Tale condizione gli permette di scendere da una visione troppo
cattedratica della musica e di affrontare più concretamente
i problemi in maniera più diretta. È infatti
significativo che gli alfieri della musica rock-elettronica tedesca,
come quelli sopra citati, vedano in lui una sorta di punto di partenza
soprattutto nell’utilizzo del suono elettronico che intende
definire una realtà dello spazio sonoro che verrà
definito “cosmico”. Nella sua orbita
rientrano anche formazioni che operano sì in ambito
elettronico, ma su versanti più space age ed exotica come i
raffinati Stock Hausen & Walkman, il cui nome è
tutto un programma e il loro album Organ Transplants Vol.16
è un piccolo gioiello di citazionismo.

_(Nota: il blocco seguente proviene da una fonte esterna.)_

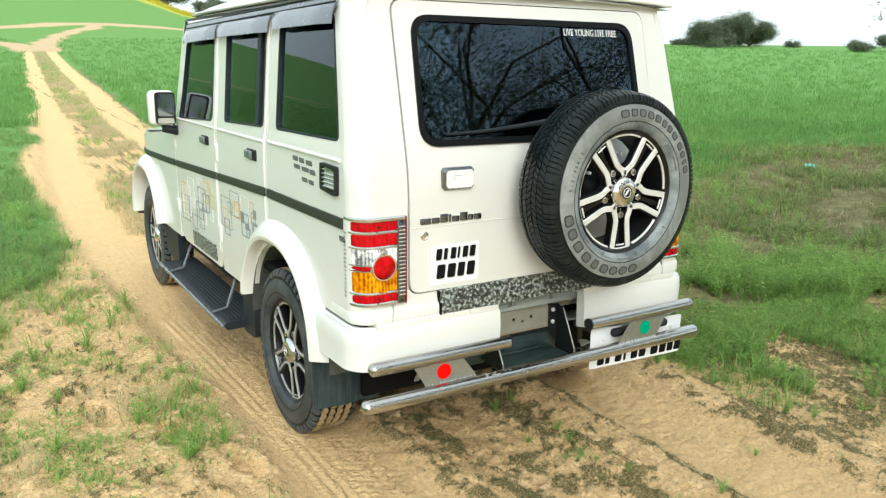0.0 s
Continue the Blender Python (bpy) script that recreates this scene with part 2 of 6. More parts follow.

Anche gruppi come i
Future Sound Of London o i Coil nel loro esprimere una musica legata
alla dimensione del flusso-sonoro gli debbono sicuramente molto dal
punto di vista poetico. Infine, celeberrima è
l’inclusione dell’artista tra i personaggi che
popolano la copertina del beatlesiano Sergent
Pepper’s Lonely Hearts Club Band, opera che prese
forma proprio in virtù dell’impiego in modo
organico dello studio di registrazione come strumento. Qualcosa di
più, quindi, del semplice omaggio, quello dei Beatles.
Quello di Stockhausen è un suono che diviene in molti casi
visibile. Nell’ultimo concerto tenuto in Italia, a Roma al Parco
della musica, nel presentare la sua prima composizione egli
predispone tutto in modo tale che i suoni si muovano lungo i quattro
lati della sala, divenendo una vera proiezione sonora.
Il tutto poi arricchito, alla maniera del Gesang der Junglinge,
con l’immissione di alcuni archetipi vocali che danno una
ulteriore aura di mistero a questa che definiamo proiezione
sonora. Ma è forse la presenza di qualcosa di
archetipico ed eterno nella musica del compositore di Colonia che gli
dà una dimensione superlativa ed è
ciò che lo innalza rispetto ai suoi pur geniali
contemporanei. Infatti la musica di Stockhausen possiede quel requisito
di a-temporalità che rende la sua musica così
inaspettata così misteriosa, tale da renderla
così infinita. Verrebbe da dire così infinita
come solo le grandi creazioni musicali ed artistiche sanno essere. In
conclusione vorremo augurare a Stockhausen, come lui stesso ad inizio
concerto aveva fatto agli spettatori del suo concerto romano : buon
viaggio nello spazio infinito; buon viaggio a te
nello spazio infinito Karlheinz...
:: note ::
1. King Crimson, Epitaph,
dall’album In the Court Of The Crimson King,
Island, 1969.
2. K. Stockhausen, “ Arbeisbericht 1952/53”, in Texte, Colonia 1963, pag.36, citato in Heike
Staff - La musica contemporanea - ( pag. 95)- Jaca
Book, Milano, 1992.
3. La discografia completa di Stockhausen è consultabile su http://www.stockhausen.org/
4. Beyond Global Village Polyphony, Oltre la polifonia del villaggio globale, citato in David Toop Oceano di suono, Costa & Nolan, Ancona-Milano, 1999.
5. P. Valery, Cahier
1929 - 30 ah 29, XIV, 353. In P. V. Cahiers II,
ed. Gallimard 1974, pag. 955., citato in Francesco Venezia - La Tour D'ombres- ( pag. 107) - Fiorentino editrice, Napoli, 1978.
6. Stock, Hausen & Walkman, Organ Transplants Vol.1. Hot Air, 1996.